Quel mot intéressant que celui d’«engagement». Au Moyen Âge, l’engagement symbolisait l’idée de « mettre en gage » un objet pendant une certaine durée. Dans son sens figuré, il exprimait l’idée d’entrer dans un passage étroit, et par extension, « qui ne laisse pas libre », d’où le glissement sémantique pour désigner l’engagement militaire. Son étymologie croisée influence vraisemblablement l’impression ambivalente que l’on a de ce mot : il séduit et fait peur à la fois. Ainsi, on parle de plus en plus de crise de l’engagement. Les quatre piliers de l’engagement – implication, satisfaction, promotion et fierté – se voient ainsi fortement ébranlés dans tous les domaines : professionnel, syndical, associatif ou personnel. Mondiale, cette crise de l’engagement fragilise, voire sape, la bonne marche des institutions comme des entreprises : seuls 6 % des salariés français affirment ainsi faire leur travail avec engagement, selon l’enquête Gallup 2022.

Les instances syndicales agricoles n’échappent bien évidemment pas au délitement général de l’engagement. José Jaglin, secrétaire général chez Jeunes Agriculteurs 22, affirmait déjà en 2018 : « Nous sommes moins nombreux et les forces vives sont éclatées dans nombre d’associations que ce soit au niveau social ou professionnel, sans compter la volonté de disposer plus de temps pour soi au niveau familial… Les coopératives agricoles font le même constat ».  Il n’y a pas seulement un problème de renouvellement de génération, dû au départ massif des baby boomers (nés entre 1943 et 1960), il y a un phénomène général de désaffection pour l’engagement et ses contraintes. Or, l’engagement est déterminant dans toute entreprise ou institution.

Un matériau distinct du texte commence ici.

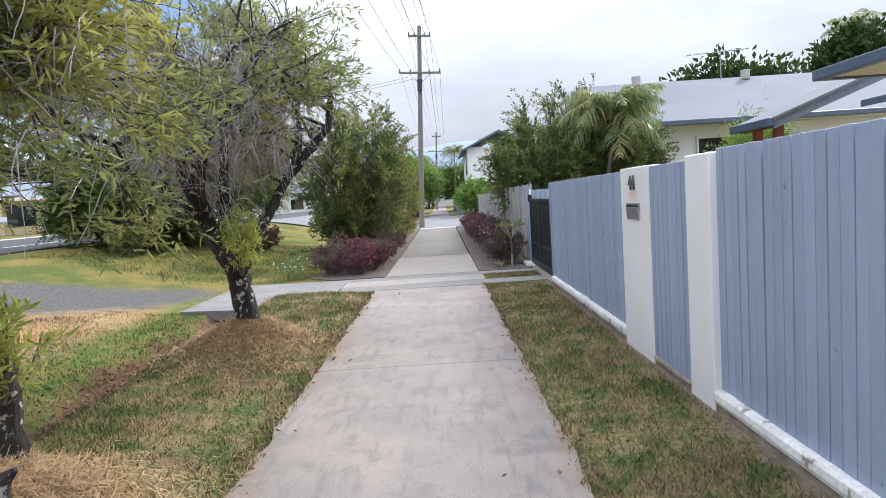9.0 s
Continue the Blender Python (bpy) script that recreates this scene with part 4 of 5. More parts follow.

En interpelant la 121ème promotion d’étudiants de l’Esa, l’Ecole supérieure des agricultures d’Angers dont elle est la marraine, avec ces mots « Aimer, c’est s’engager », Anne-Cécile Suzanne, agricultrice et consultante, le rend plus accessible, car plus familier. « S’engager n’a donc rien d’exceptionnel. Et ça a quelque chose d’incroyablement positif : il n’y a pas de doute, nous savons tous, chacun, nous engager… Ressentir de la joie dans ce qu’on fait est la clé que l’on s’est engagé dans le « bon » chemin, bon pour soi. »

Et vous, avez-vous aussi ressenti cette joie qui vous a fait vous engager ? Vous sentez-vous engagée, engagé ? C’est quoi votre définition de l’engagement ?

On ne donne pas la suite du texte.